The city assisted with the endeavor, paying for showers to be installed at the church. The basement will be outfitted with partitions between beds and a separate area has been designated for meals, efforts to prevent virus spread. 

“We’re grateful for this location, because without it this situation was looking bleak,” said Rosenberg, whose city and surrounding Marathon County are among current COVID-19 hot spots in Wisconsin.   

While that effort will help, homeless residents in many other locations don’t have alternate places to stay with COVID-19 restrictions limiting shelters’ capacities, Poser said. While the state has acted to prevent people from being foreclosed on or evicted, it has not addressed the already homeless population, she said. 

Without further investment in housing, more landlords willing to house homeless people, and money for case management “we will have more people homeless and less ways to help,” Poser said. 

In Menomonie, Hooten and others worry where those who would have stayed at Winter Haven will wind up this winter. A GoFundMe effort has raised about $15,000 so far to pay for homeless people there to stay in hotels during winter months.
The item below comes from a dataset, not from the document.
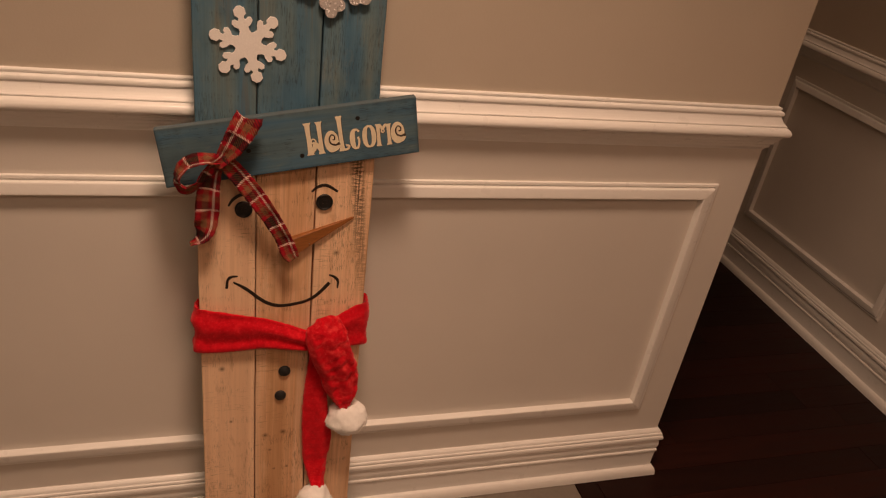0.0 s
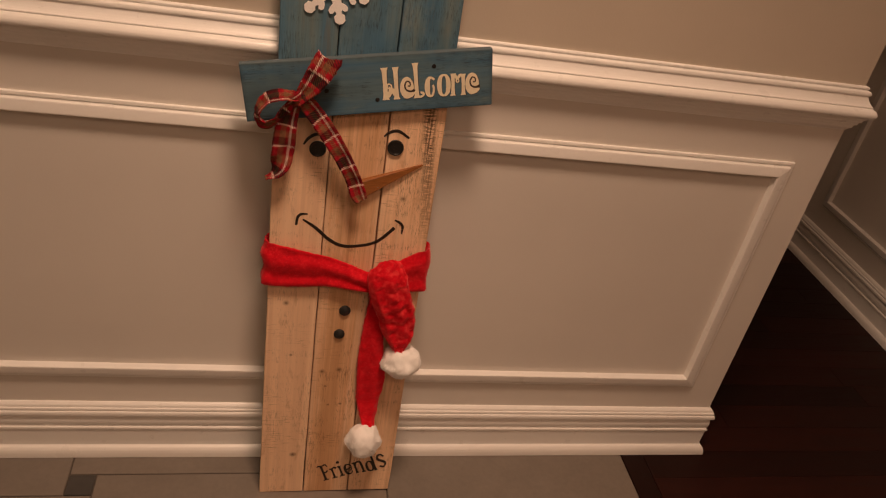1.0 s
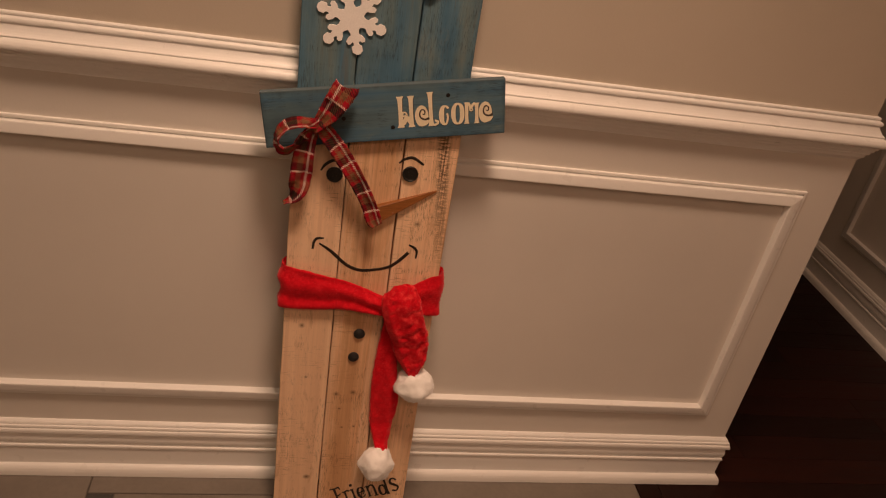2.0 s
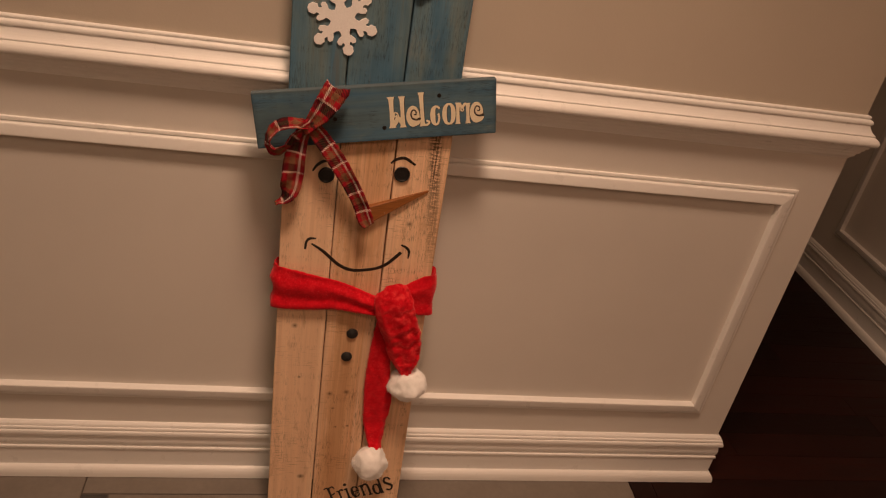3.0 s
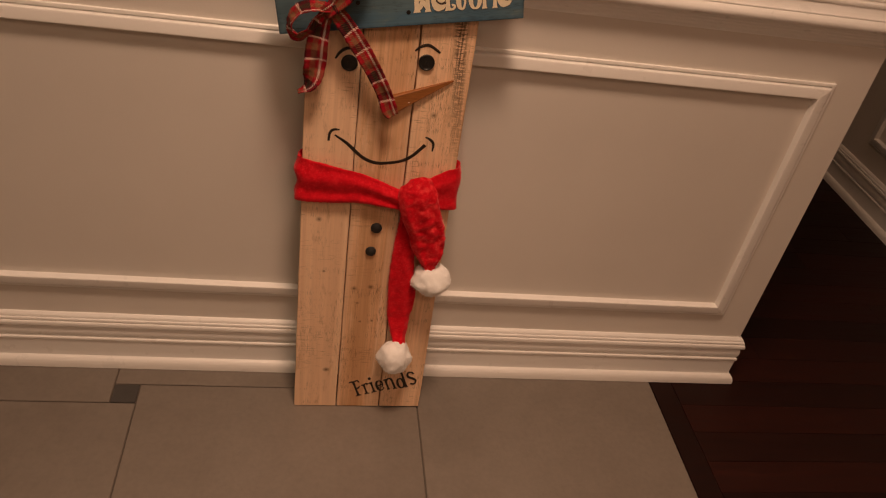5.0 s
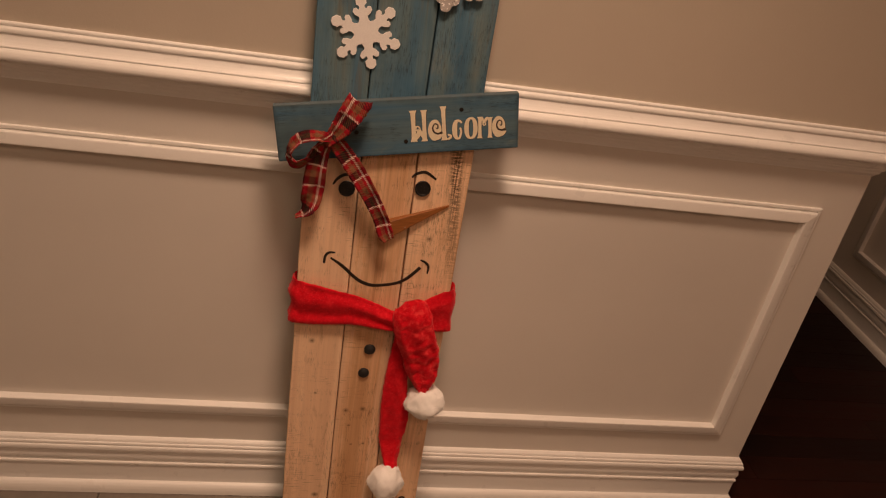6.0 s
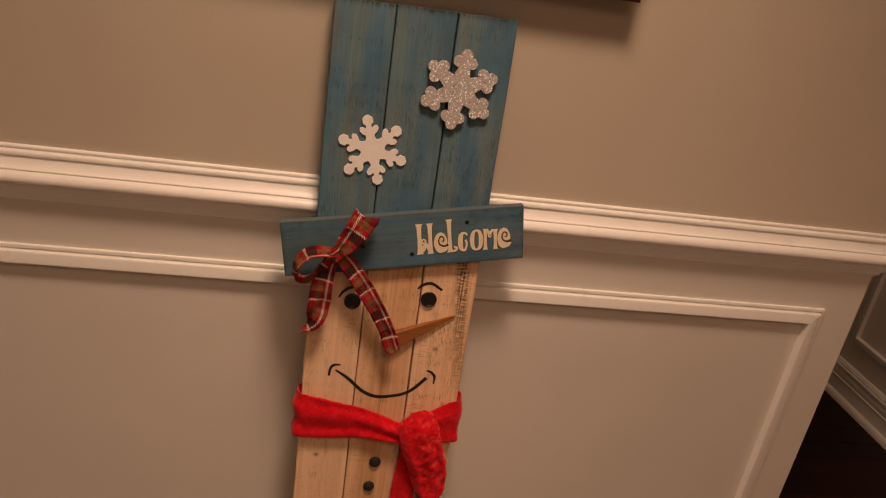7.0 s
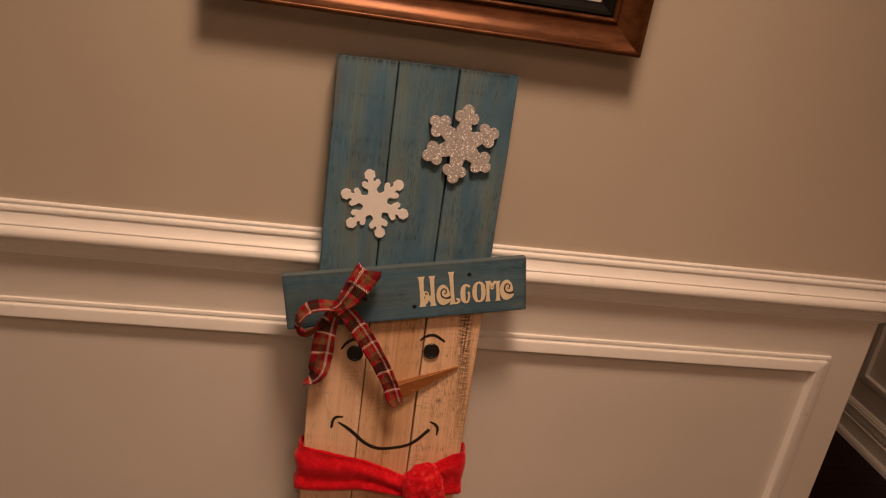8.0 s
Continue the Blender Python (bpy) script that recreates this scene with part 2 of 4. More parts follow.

That total represents a good start, she said, but falls far far short of the cost to house the city’s homeless population during winter months. 

In the meantime, the waiting list for people seeking shelter in Menomonie has grown significantly this year, Hooten said, and currently numbers 25. 

“I don’t know where we get the resources for this issue,” she said. “This is a growing problem with no easy answers.”